Wanting to see the countyside, we’d been planning this road trip for months and checked on the feasibility with various travel agents and parties. I decided to provide a Kakamega taxi driver with the income from this trip. Our roommate introduced me to Hussein with his small red Toyota who became our reliable driver for our weekend trips preceding the long drive to the Mara. The point I want to make is that there was no apparent problem with the Mara trip.
Hussein checked with his taxi driver friends and figured it be a 4 to 5 hour drive. So he could return to Kakamega within the day, he proposed we leave at 7 am. We informed the Mara Siria Tented Camp to expect us for lunch on the 29th.
By noon on October 29th we arrived in Kilgoris, some 50 km from the Mara, on a quite beautiful paved road with two lanes. I assumed this road existed because the Mara is a prime tourist destination. Then the tarmac road simply -- stopped. Hussein’s friend in Kilgoris provided him with instructions and a sketch map. We left the town about noon, heading south on a dirt road.

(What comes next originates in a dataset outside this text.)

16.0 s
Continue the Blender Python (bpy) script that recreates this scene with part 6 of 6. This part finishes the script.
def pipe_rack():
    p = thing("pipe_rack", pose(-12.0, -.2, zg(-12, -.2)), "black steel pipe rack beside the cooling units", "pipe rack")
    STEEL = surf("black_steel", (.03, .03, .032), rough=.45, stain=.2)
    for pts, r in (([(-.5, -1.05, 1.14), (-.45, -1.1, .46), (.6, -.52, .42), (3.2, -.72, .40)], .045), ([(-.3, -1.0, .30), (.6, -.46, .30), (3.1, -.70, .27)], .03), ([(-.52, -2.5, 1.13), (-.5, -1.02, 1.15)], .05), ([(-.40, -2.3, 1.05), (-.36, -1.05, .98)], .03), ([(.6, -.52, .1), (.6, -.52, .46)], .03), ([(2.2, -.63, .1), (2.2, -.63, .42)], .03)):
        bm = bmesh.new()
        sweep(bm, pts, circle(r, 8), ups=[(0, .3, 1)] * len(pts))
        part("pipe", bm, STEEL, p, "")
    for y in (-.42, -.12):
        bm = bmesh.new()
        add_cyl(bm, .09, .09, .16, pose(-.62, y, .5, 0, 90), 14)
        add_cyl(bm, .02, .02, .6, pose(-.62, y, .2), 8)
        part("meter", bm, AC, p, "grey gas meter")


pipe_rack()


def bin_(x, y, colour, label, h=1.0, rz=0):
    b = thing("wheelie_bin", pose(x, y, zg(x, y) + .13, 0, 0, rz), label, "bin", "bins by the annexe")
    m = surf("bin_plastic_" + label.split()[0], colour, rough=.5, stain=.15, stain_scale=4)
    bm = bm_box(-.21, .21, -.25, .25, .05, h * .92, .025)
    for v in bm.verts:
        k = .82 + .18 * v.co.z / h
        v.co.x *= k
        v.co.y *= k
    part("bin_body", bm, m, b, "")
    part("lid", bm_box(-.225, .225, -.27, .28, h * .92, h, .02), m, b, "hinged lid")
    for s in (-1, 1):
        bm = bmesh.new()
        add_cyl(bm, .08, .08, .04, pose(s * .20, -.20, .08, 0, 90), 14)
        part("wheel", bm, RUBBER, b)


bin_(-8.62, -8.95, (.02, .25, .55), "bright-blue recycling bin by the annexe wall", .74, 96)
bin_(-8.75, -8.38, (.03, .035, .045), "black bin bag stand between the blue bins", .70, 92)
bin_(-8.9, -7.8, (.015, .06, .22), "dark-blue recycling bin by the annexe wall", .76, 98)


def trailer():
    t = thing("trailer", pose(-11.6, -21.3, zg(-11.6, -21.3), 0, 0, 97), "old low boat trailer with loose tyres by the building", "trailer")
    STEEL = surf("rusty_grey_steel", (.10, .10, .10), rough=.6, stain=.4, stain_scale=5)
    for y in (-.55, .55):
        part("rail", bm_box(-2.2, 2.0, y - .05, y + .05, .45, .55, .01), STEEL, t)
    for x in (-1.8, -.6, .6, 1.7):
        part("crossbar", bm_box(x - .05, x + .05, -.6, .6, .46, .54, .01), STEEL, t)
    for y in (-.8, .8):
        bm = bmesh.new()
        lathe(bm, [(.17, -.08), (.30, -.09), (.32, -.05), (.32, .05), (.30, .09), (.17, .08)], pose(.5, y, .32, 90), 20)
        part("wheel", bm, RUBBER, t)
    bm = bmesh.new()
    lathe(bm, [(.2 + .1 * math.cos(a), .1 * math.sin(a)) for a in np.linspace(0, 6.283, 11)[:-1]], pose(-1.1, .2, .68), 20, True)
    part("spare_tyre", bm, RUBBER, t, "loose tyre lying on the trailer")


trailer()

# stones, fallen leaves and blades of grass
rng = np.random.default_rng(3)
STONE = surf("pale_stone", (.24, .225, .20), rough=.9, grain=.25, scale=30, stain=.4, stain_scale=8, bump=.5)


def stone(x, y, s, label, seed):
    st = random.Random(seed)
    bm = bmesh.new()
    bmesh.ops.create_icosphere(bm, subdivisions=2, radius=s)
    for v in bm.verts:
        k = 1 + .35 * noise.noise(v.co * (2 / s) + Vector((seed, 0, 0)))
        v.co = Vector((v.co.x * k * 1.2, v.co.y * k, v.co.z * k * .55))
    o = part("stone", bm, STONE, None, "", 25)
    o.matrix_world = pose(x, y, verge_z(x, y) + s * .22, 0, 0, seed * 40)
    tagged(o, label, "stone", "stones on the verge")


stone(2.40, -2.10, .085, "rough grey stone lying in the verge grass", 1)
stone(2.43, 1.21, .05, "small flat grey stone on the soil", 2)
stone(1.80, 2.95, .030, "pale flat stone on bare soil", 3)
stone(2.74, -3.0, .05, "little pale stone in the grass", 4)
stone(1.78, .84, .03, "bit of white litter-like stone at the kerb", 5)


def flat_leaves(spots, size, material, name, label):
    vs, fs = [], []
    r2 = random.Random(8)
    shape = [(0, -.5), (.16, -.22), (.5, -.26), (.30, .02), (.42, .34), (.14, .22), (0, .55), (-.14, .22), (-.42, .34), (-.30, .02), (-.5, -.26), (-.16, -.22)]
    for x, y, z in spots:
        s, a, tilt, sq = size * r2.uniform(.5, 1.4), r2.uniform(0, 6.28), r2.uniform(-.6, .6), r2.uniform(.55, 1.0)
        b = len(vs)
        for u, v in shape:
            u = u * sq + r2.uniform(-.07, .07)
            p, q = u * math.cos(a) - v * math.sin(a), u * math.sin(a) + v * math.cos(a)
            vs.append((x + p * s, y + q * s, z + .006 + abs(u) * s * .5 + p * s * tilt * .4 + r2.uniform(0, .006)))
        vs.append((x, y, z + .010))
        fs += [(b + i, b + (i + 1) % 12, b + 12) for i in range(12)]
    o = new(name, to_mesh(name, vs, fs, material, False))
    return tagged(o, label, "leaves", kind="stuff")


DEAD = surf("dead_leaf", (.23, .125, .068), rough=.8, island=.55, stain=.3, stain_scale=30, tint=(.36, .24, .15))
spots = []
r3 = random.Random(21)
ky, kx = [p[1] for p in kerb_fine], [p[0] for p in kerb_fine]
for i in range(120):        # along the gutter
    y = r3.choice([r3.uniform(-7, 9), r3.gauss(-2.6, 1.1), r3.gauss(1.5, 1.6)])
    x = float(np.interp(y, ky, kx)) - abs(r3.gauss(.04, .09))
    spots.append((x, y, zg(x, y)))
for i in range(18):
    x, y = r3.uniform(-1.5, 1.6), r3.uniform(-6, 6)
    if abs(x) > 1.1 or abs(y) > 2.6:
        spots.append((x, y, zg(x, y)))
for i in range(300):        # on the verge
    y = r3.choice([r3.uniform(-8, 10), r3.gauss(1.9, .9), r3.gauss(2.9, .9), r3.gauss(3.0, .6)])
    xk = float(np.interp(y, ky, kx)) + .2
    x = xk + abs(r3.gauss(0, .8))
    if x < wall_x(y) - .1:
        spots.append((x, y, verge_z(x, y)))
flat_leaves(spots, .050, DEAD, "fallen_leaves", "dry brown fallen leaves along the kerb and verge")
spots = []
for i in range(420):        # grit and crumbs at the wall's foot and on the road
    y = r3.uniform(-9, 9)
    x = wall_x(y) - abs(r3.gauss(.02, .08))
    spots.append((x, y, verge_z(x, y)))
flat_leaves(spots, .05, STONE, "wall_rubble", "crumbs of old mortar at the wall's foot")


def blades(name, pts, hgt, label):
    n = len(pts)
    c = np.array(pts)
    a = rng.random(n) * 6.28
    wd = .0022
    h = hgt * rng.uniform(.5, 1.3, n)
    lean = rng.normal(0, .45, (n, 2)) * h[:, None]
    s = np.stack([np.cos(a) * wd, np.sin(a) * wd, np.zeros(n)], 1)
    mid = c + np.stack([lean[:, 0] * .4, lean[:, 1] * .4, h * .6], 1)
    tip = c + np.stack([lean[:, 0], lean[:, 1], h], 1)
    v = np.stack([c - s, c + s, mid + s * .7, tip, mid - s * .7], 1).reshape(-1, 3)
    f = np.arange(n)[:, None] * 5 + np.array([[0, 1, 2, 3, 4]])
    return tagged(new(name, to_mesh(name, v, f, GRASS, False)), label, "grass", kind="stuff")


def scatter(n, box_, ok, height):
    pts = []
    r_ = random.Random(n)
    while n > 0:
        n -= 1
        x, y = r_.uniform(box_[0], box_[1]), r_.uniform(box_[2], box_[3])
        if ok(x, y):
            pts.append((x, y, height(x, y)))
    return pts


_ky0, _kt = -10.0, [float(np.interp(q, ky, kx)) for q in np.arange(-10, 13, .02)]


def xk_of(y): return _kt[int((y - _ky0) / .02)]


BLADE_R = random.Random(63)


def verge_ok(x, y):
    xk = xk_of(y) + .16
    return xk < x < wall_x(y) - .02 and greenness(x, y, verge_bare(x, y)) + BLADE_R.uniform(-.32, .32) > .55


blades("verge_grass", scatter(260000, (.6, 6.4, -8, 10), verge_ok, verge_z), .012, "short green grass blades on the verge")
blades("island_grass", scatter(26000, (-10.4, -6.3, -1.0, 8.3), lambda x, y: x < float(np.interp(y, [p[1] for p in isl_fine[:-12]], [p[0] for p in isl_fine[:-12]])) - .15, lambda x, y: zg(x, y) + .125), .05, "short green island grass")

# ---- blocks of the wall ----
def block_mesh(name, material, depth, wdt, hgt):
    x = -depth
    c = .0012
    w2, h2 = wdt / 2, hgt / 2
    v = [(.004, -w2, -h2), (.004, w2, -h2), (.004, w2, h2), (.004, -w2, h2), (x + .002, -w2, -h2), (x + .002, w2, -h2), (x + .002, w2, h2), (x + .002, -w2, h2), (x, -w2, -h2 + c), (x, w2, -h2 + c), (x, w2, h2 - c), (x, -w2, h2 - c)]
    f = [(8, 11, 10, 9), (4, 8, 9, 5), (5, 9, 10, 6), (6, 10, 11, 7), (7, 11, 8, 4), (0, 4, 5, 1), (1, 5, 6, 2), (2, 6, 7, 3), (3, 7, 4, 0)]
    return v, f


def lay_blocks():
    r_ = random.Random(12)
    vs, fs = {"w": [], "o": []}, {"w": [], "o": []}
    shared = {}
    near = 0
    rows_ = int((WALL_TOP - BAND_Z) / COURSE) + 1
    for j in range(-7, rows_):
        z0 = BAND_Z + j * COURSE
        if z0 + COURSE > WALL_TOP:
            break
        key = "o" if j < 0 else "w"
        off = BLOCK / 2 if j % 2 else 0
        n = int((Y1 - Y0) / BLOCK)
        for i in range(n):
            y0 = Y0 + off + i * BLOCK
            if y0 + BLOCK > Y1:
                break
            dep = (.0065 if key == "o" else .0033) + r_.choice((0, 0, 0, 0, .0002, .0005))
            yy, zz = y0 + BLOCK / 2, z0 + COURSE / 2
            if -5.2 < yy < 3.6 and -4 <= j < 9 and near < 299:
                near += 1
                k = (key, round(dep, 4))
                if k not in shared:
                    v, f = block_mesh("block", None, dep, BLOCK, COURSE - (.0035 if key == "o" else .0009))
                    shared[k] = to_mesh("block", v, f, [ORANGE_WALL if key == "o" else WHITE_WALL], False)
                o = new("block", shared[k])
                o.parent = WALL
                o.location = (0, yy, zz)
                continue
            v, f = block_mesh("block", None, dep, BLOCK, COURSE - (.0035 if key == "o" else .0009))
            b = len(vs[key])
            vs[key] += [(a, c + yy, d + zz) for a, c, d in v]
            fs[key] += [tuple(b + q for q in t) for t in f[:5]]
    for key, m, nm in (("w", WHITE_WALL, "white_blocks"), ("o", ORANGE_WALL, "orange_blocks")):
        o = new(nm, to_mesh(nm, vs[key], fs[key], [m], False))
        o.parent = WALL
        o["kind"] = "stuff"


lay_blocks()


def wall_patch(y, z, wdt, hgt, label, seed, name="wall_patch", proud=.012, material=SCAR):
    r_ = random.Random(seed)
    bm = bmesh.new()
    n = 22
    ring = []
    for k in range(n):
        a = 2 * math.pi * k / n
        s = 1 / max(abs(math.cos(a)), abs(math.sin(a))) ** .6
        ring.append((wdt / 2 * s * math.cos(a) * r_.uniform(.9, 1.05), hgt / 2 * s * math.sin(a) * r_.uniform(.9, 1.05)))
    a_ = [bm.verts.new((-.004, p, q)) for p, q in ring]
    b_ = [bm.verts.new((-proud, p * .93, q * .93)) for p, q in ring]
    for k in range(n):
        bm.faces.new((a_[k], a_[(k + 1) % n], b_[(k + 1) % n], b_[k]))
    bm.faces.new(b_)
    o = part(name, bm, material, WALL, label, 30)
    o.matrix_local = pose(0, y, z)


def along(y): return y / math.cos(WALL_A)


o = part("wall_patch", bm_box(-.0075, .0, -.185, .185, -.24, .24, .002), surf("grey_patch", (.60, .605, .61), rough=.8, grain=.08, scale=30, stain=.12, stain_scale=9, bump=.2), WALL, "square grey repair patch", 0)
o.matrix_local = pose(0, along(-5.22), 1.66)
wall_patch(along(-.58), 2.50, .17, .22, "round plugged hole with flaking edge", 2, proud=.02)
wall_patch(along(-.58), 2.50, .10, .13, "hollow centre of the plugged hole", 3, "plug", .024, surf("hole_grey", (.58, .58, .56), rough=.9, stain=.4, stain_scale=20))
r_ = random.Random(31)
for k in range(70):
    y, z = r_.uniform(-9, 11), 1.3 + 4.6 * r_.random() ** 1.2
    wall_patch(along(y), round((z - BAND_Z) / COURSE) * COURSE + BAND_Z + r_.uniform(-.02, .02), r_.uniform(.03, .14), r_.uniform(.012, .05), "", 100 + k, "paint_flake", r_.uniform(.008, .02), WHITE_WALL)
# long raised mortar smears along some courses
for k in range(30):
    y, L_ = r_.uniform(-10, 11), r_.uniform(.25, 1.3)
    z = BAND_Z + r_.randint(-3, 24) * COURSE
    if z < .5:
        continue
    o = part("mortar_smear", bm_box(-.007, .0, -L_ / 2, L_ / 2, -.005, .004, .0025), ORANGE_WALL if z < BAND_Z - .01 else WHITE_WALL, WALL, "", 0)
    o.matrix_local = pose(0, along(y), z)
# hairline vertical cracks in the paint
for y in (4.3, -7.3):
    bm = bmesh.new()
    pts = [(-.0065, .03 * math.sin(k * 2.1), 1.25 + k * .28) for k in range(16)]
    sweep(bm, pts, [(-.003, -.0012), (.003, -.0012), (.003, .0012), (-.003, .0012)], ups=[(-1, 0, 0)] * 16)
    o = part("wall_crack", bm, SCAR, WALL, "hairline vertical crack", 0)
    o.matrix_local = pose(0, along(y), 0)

After about 10 km. and about 45 minutes on a horrible rutted road, I thought we should phone the camp to tell them we wouldn’t make lunch. The camp manager told us we were on the wrong road, to back up and take another road. This cost us 1.5 hours. Then we began on another dirt road. Somewhat better, I was enjoying the geographical change from green rolling hills to flat grazing lands, the land of the fabled Masai, when the road started to get markedly worse and it began to rain. It was now about 2:30. Mud and treacherous pot holes. We took the wrong fork in the road and got stuck. Two men on a motorbike helped Michael push the car out of a trough. They gave us further directions.
The other fork in the road soon proved to be horrible, too. Thank heavens that Hussein was steadfast and skillful in the handling of his car. Soon Michael was forced to get out of the car in the rain to run ahead and check out road conditions. In the small Toyota, we were forced to leave the road to drive on an off road track to by pass impassable road sections. Twice.

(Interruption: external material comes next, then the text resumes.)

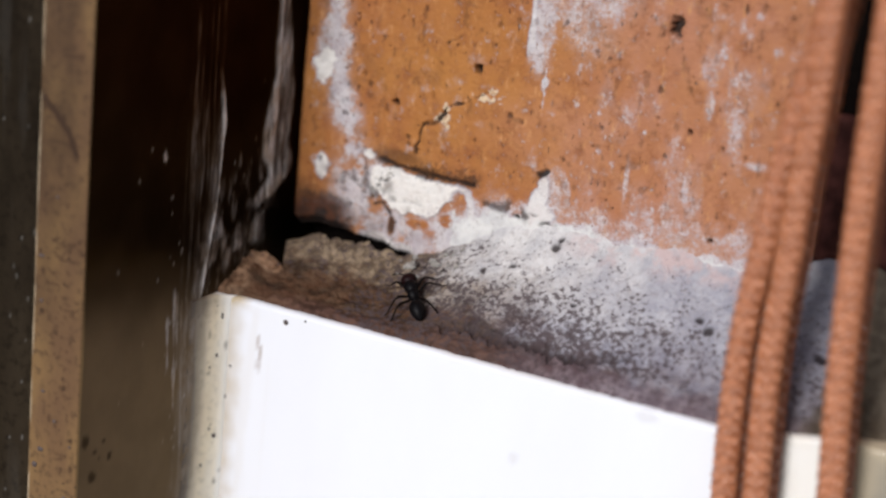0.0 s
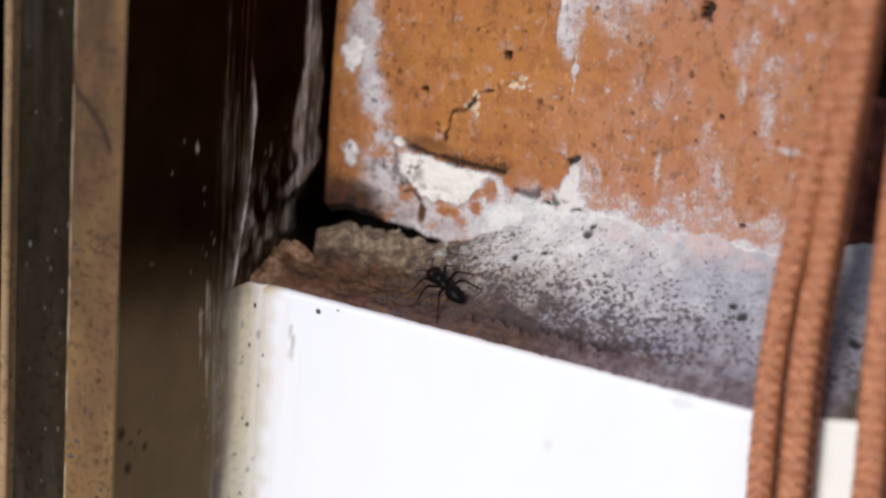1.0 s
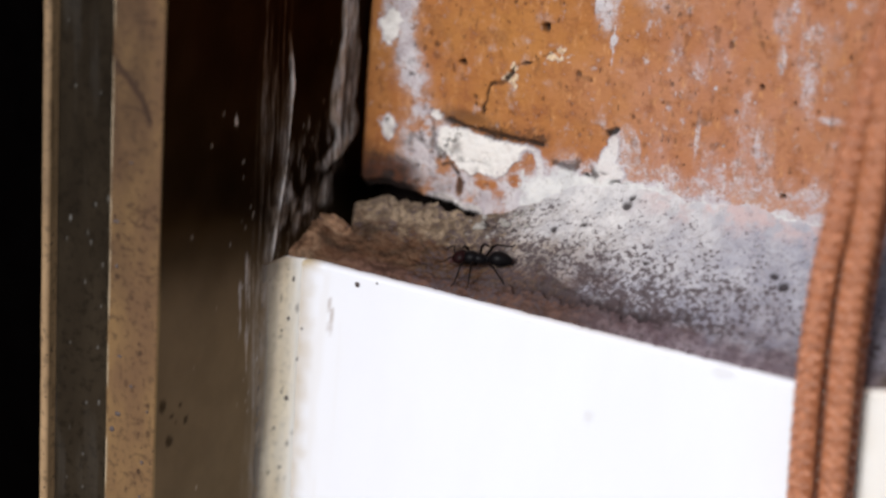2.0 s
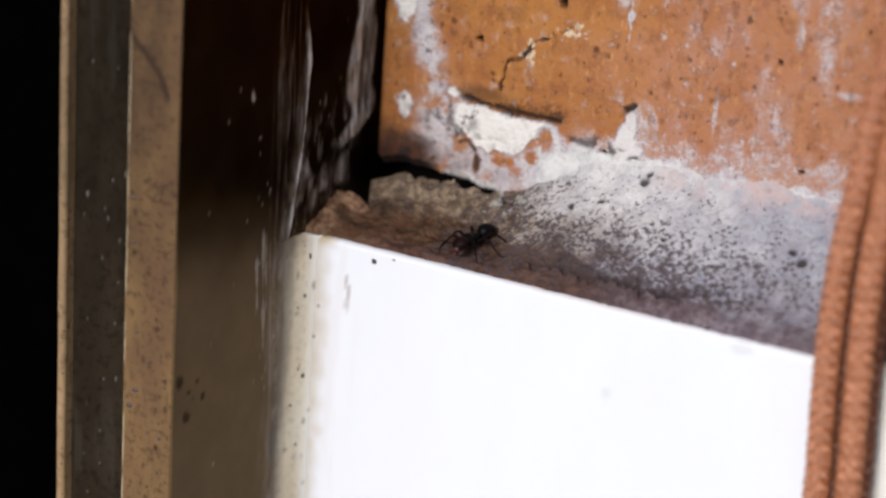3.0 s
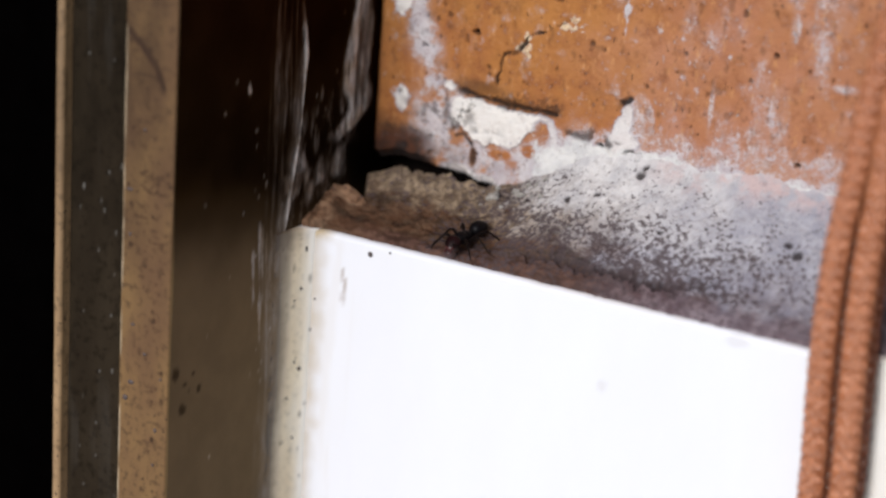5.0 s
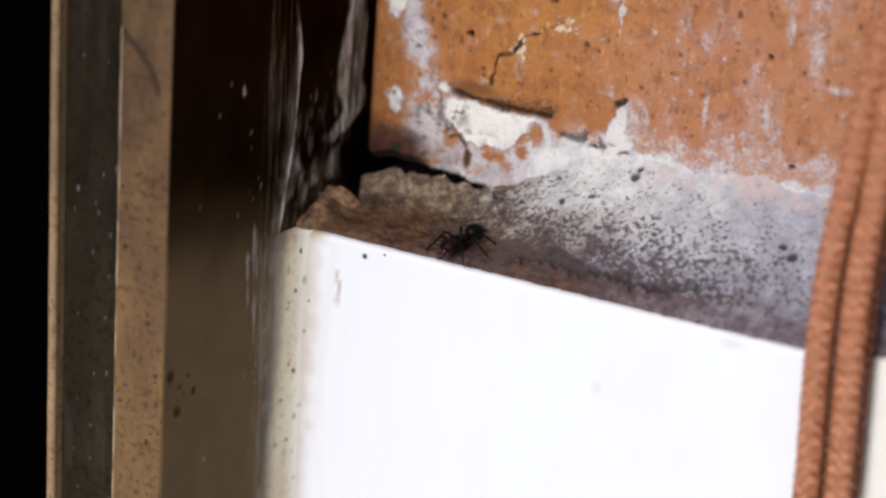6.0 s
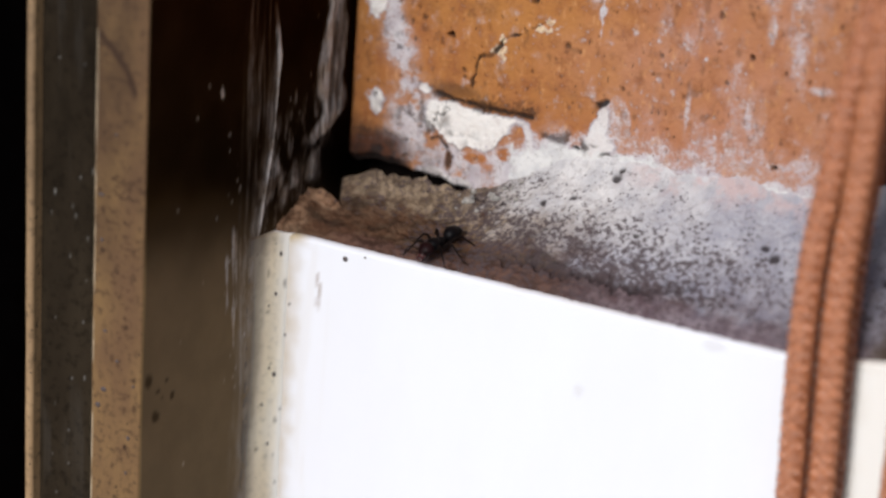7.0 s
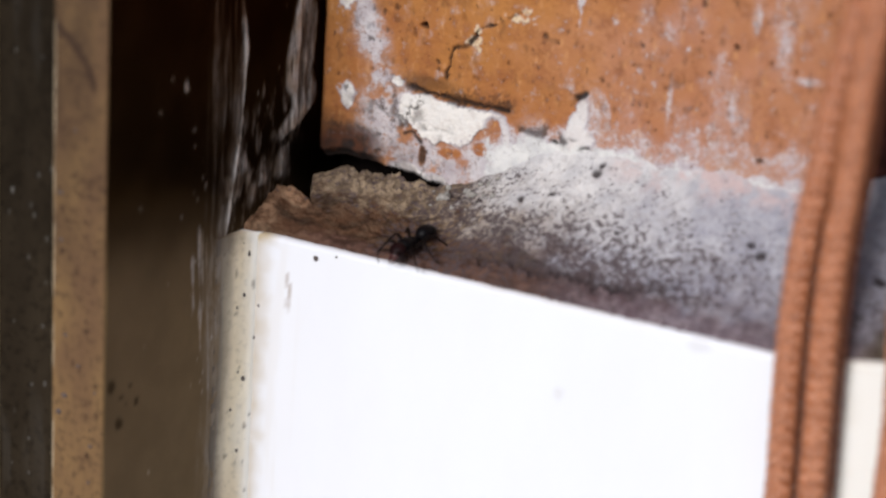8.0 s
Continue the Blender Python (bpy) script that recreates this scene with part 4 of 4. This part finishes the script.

Although we tried to keep in touch with the camp manager, we kept losing the signal and couldn’t complete calls. While Michael was out on another reconnaissance, Hussein decided to bypass a huge trough by driving along the steep left side of the road. It was a terrifying few minutes for us both; I fully expected that the car would roll and I would end my days in a ditch in SW Kenya.
Around 4 pm, now some 10 km. from destination, we had to stop, once and for all. In yet another set of calls to the camp, we asked for a rescue. Around 4:30, Joel told us that a 4 wheel drive camp vehicle would be coming. Michael and I were worried about Hussein. Could he and should he return to Kilgoris on that terrible road in the rain? It gets dark by 6:30. We wanted him to leave us by the side of the road and get going immediately; he was worried about leaving us in a strange place. Finally, at around 5 pm, the camp vehicle arrived for us, and Hussein, with a bottle of water, the couple of biscuits and bananas we had left set off back on that awful road.
It took us a further 30 minutes to drive to Mara Siria Tented Camp. Even in a 4 wheel vehicle driving off road, we skidded and slid. We arrived to a beautiful room, hot shower and lovely dinner. Worried about Hussein, we tried to phone but once again were plagued with the inability to connect. We got through to him around 9:30pm. He had made it to Kilgoris and was staying with his friend.
10.5 hours to drive about 250 km. An ordeal for us and for Hussein. We don’t have to drive the Kenyan road system again. Hussein does.
One of 10 children raised in a mud hut in Siaya north of Kisumu, Hussein has self taught himself to speak English, read and write. Married with a 6 month old daughter, he runs a 2 vehicle taxi service. He is hard working, thoughtful and resilient. He and Eddah are but two of the remarkable next generation of Kenyans we have met so far on this remarkable journey.
(Yes, we are carefully monitoring the situations in Somalia and Nairobi.)